- **SET TASK**
Output the full listing below exactly, without the pictures.
•••
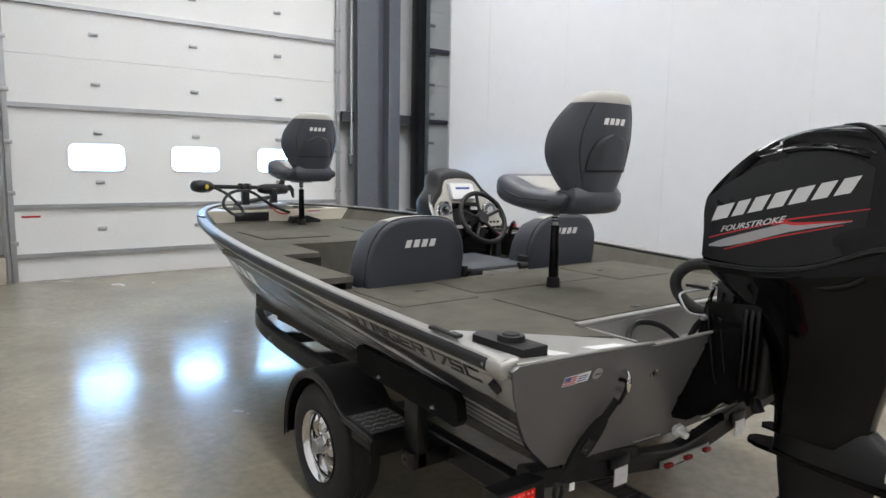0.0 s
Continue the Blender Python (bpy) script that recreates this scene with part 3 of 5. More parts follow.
on_transom([(0.62, 0.808), (0.755, 0.812), (0.755, 0.818), (0.62, 0.815)], 0.021, 0.0225, M["silver"], "tape_strip", "")
on_transom([(0.355, 0.595), (0.435, 0.595), (0.445, 0.655), (0.365, 0.655)], 0.02, 0.045, M["silver"], "sensor_bracket", "small silver bracket box", None, 0)
on_transom(circle(0.20, 0.56, 0.014), 0.021, 0.026, M["black"], "through_hull", "")
part("drain_plug", cyl(bmesh.new(), (-0.075, 0.14, 0.497), (-0.078, 0.085, 0.482), 0.016, 0.013, 12), M["white"], boat, "white plastic drain plug")
part("drain_flange", cyl(bmesh.new(), (-0.075, 0.130, 0.495), (-0.076, 0.118, 0.492), 0.026, 0.026, 14), M["white"], boat)
for k in range(2):
    on_transom([(-0.30 + 0.42 * k, 0.489), (-0.14 + 0.42 * k, 0.479 + 0.02 * k), (-0.14 + 0.42 * k, 0.484 + 0.02 * k), (-0.30 + 0.42 * k, 0.494)], 0.021, 0.03, M["alu"], "weld_bead", "")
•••
- **RESPONSE TO THE TASK**
0.0 s
Continue the Blender Python (bpy) script that recreates this scene with part 3 of 5. More parts follow.
on_transom([(0.62, 0.808), (0.755, 0.812), (0.755, 0.818), (0.62, 0.815)], 0.021, 0.0225, M["silver"], "tape_strip", "")
on_transom([(0.355, 0.595), (0.435, 0.595), (0.445, 0.655), (0.365, 0.655)], 0.02, 0.045, M["silver"], "sensor_bracket", "small silver bracket box", None, 0)
on_transom(circle(0.20, 0.56, 0.014), 0.021, 0.026, M["black"], "through_hull", "")
part("drain_plug", cyl(bmesh.new(), (-0.075, 0.14, 0.497), (-0.078, 0.085, 0.482), 0.016, 0.013, 12), M["white"], boat, "white plastic drain plug")
part("drain_flange", cyl(bmesh.new(), (-0.075, 0.130, 0.495), (-0.076, 0.118, 0.492), 0.026, 0.026, 14), M["white"], boat)
for k in range(2):
    on_transom([(-0.30 + 0.42 * k, 0.489), (-0.14 + 0.42 * k, 0.479 + 0.02 * k), (-0.14 + 0.42 * k, 0.484 + 0.02 * k), (-0.30 + 0.42 * k, 0.494)], 0.021, 0.03, M["alu"], "weld_bead", "")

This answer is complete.